What with lots of couples going poly and thinking that they can experiment with other people’s hearts as an appropriate safeguard to their own marriage, I’d like to present the following for anyone considering being a secondary in a relationship.
The idea and most of the text is Edward Martin, III’s; and Franklin Veaux made it all purty for you guys. Big round of applause, ’cause this is a true service to the polyamory community!
Bravo, well put.
My thought is that having btdt, I am reluctant to take a role as a secondary or tertiary partner in a relationship if I do not already have a primary partner of my own (and here is the kicker) to whom I am also primary (and kicker the second) AND only if my primary relationship is in pretty healthy shape. Likewise, I won’t inflict it on someone else unless those conditions are met on their end, no matter HOW much they might protest that they’re fine being secondary and don’t need a primary and don’t care if I can be with them on their birthday, Valentines Day, holidays… because stuff like that has a way of becoming important later, when you didn’t expect it. I know that might sound kind of arbitrary, but I’ve done the secondary thing enough times to know the boundaries and how it works for me, and how it won’t.

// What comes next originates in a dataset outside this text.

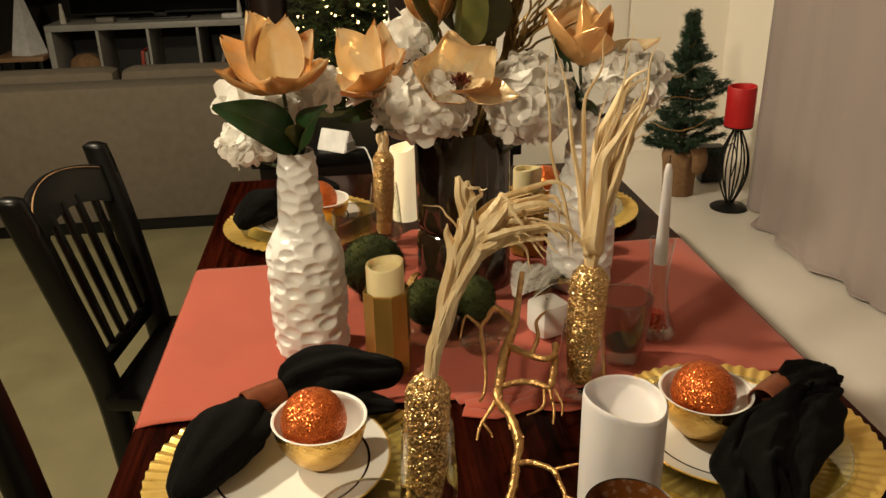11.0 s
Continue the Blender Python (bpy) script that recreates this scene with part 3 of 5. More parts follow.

Holy shit, [she says, somewhat sardonically], you mean we’re allowed to discuss this?
Well, that’s a first for me, I must admit.
Happy to feel visible in that experience.
I’m in a pretty rocky, fairly new, relatively undefined poly relationship. I was hunting the Internet looking for information on poly relationships when I came across this. I read it, burst into tears, and after a few minutes realized: (1) the type of relationship I have is called “secondary” (which finally gave me some useful results in Google), and (2) I really, really needed to communicate better with my partner _and_ with his family.
May sound strange, but thank you so much for posting this. It helped me a lot.
-Cat
Funny, seeing this I went looking for a “secondary bill of rights” I saw on the web years ago. Only to find it was done by one of the creators of your posted card. 😉
Yes, indeed. The Secondary Bill of Rights is excellent.